Potassium bitartrate, often known as cream of tartar, is a white, crystalline powder that is frequently used in baking to stabilize egg whites and cream, and to create a creamy texture in desserts. Chemically, it is represented as \( \text{KHT} \) or \( \text{KC}_4\text{H}_5\text{O}_6 \). This compound finds its origins from the winemaking process as a natural by-product formed inside the barrels.
When dissolved in water, potassium bitartrate reaches equilibrium to produce potassium ions (\( \text{K}^+ \)) and tartrate ions (\( \text{Tartrate}^- \)). It is this ability to dissociate that makes it useful in various culinary and chemical applications. Understanding how much of it can dissolve in water at a certain temperature is crucial for accurately using it in recipes or scientific experiments.
Overall, potassium bitartrate's role is significant both in kitchens and chemical equations where solubility plays a key factor.

The Solubility Product Constant, denoted as \( K_{sp} \), is a key concept in understanding the solubility of sparingly soluble salts like potassium bitartrate. It expresses the extent to which a compound can dissolve to form a saturated solution.
For potassium bitartrate dissolving in water:

• The balanced equation is \( \text{KBT} \rightleftharpoons \text{K}^+ + \text{Tartrate}^- \).
• The \( K_{sp} \) expression becomes: \( K_{sp} = [\text{K}^+] \cdot [\text{Tartrate}^-] \).

The numerical value of \( K_{sp} \) provides insight into how much of the compound can dissolve before reaching saturation. For example, a \( K_{sp} \) value of \( 3.8 \times 10^{-4} \) indicates a rather limited solubility which is typical for ionic compounds of this nature. Calculating \( K_{sp} \) involves determining the concentration of the ions when no more of the solid dissolves in the solution.

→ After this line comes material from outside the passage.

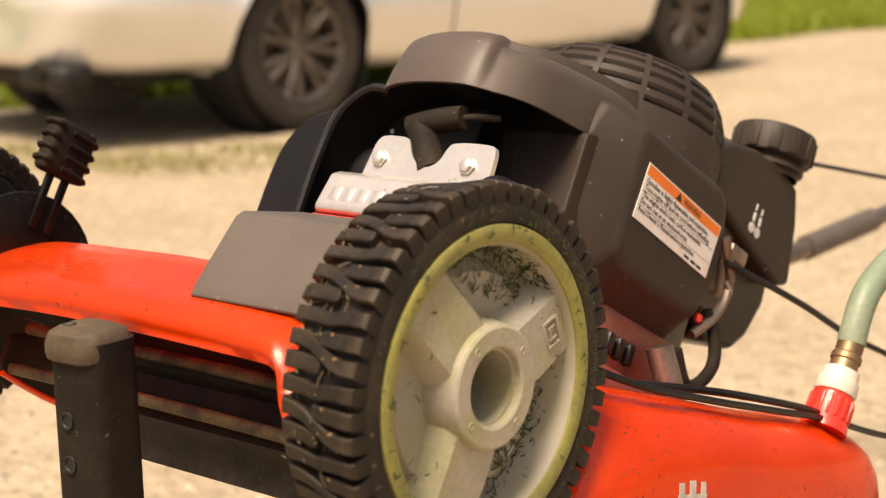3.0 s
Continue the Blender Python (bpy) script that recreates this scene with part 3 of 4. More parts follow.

Chemical equilibrium occurs when the rate of the forward reaction equals the rate of the reverse reaction. For potassium bitartrate dissolving in water, an equilibrium is established between the undissolved solid and the ions in solution.
In this scenario:

• The forward reaction involves the dissolution of \( \text{KBT} \) into \( \text{K}^+ \) and \( \text{Tartrate}^- \) ions.
• The reverse reaction involves the recombination of these ions back into solid potassium bitartrate.

At equilibrium, the concentrations of \( \text{K}^+ \) and \( \text{Tartrate}^- \) ions remain constant, and are defined by the \( K_{sp} \). This means that any change in concentration, pressure, or temperature can shift the equilibrium according to Le Chatelier's principle, which may lead to more dissolution or precipitation of the solid.

Molar mass is vital in translating moles into grams, allowing for practical measurement of a substance. The molar mass of potassium bitartrate is 188.2 g/mol. This value represents the mass of one mole of the compound and is a sum of the atomic masses of the elements present in the formula \( \text{KC}_4\text{H}_5\text{O}_6 \).
Calculating the mass of a dissolved compound starts by finding the moles dissolved using concentration and volume:

• Given volume = 0.250 L, concentration \( = 1.95 \times 10^{-2} M \),
• Moles of \( \text{KBT} = \text{Concentration} \times \text{Volume} = 4.88 \times 10^{-3} \text{ mol} \).

Finally, use the molar mass to find the mass:

• Mass of \( \text{KBT} = \text{Moles} \times \text{Molar Mass} = 0.919 \text{ g} \).

This step is crucial for determining how much of a compound will dissolve in a given solution, ensuring precise execution in both scientific and culinary practices.